Bloom Filter Principle and Applications

Bloom Filter Principle and Applications

Description
A Bloom filter is a highly space-efficient probabilistic data structure used to determine whether an element is a member of a set. Its key characteristic is that the query result is either "possibly in the set" or "definitely not in the set." This means false positives (erroneously indicating presence) are possible, but false negatives (erroneously indicating absence) are impossible.

Core Concept

Use a bit array of length m (initially all bits set to 0).
Use k different hash functions.
When adding an element, compute its hash values using the k hash functions and set the corresponding bit positions to 1.
When querying an element, check if all k corresponding bit positions are 1.
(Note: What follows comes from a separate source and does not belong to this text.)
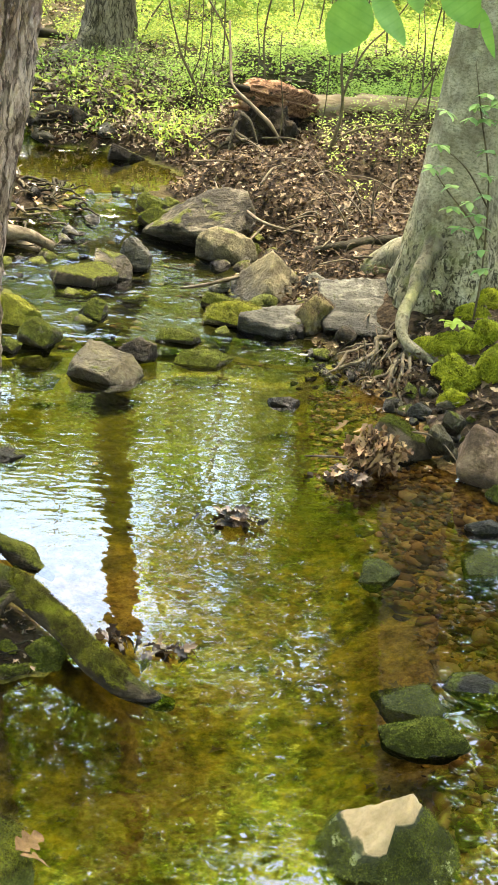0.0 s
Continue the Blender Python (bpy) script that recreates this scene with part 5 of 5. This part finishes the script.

Detailed Implementation Steps

Step 1: Initialize the Bloom Filter

Choose the bit array size m: A larger m reduces the false positive rate but increases memory usage.
Choose the number of hash functions k: k should be optimized based on m and the expected number of elements n.
Initialize the bit array: Set all bits to 0.

Step 2: Add an Element

Suppose we want to add the element "apple".
Compute hash values for "apple" using the k hash functions: h1("apple"), h2("apple")... hk("apple").
Take each hash value modulo m to obtain k position indices.
Set the bits at these k positions in the array to 1.

Example Calculation:

m = 10, k = 3
h1("apple") % 10 = 2 → Set position 2 to 1
h2("apple") % 10 = 5 → Set position 5 to 1
h3("apple") % 10 = 8 → Set position 8 to 1

Step 3: Query an Element

Suppose we want to query for the element "banana".
Compute its hash values using the same k hash functions.
Check if all k corresponding bit positions are 1.
If all positions are 1 → Return "possibly in the set".
If any position is 0 → Return "definitely not in the set".

Step 4: False Positive Rate Analysis
A false positive occurs when:

The queried element is not actually in the set.
Yet, all k bit positions corresponding to that element have been set to 1 by other elements.

False Positive Probability Formula:
P ≈ (1 - e^(-kn/m))^k
Where: n is the number of elements added, m is the bit array size, and k is the number of hash functions.

Step 5: Parameter Optimization
The optimal number of hash functions is k = (m/n) × ln2.
At this optimal k, the false positive probability is minimized, approximately (1/2)^k.

Practical Application Scenarios

Web Crawler URL Deduplication: Avoid crawling the same URL multiple times.
Spam Email Filtering: Quickly determine if an email is likely spam.
Cache Penetration Protection: Prevent malicious queries for non-existent data.
Distributed Systems: Quickly check if data exists on other nodes.

Advantages and Disadvantages Summary
Advantages:

Extremely space-efficient.
Query time complexity is O(k), independent of data size.
Both addition and query operations are very fast.

Disadvantages:

Has a false positive rate.
Cannot delete elements (unless using a variant like the Counting Bloom Filter).
Cannot retrieve the actual stored elements.

With this design, Bloom filters excel in scenarios requiring fast membership tests where a certain false positive rate is tolerable.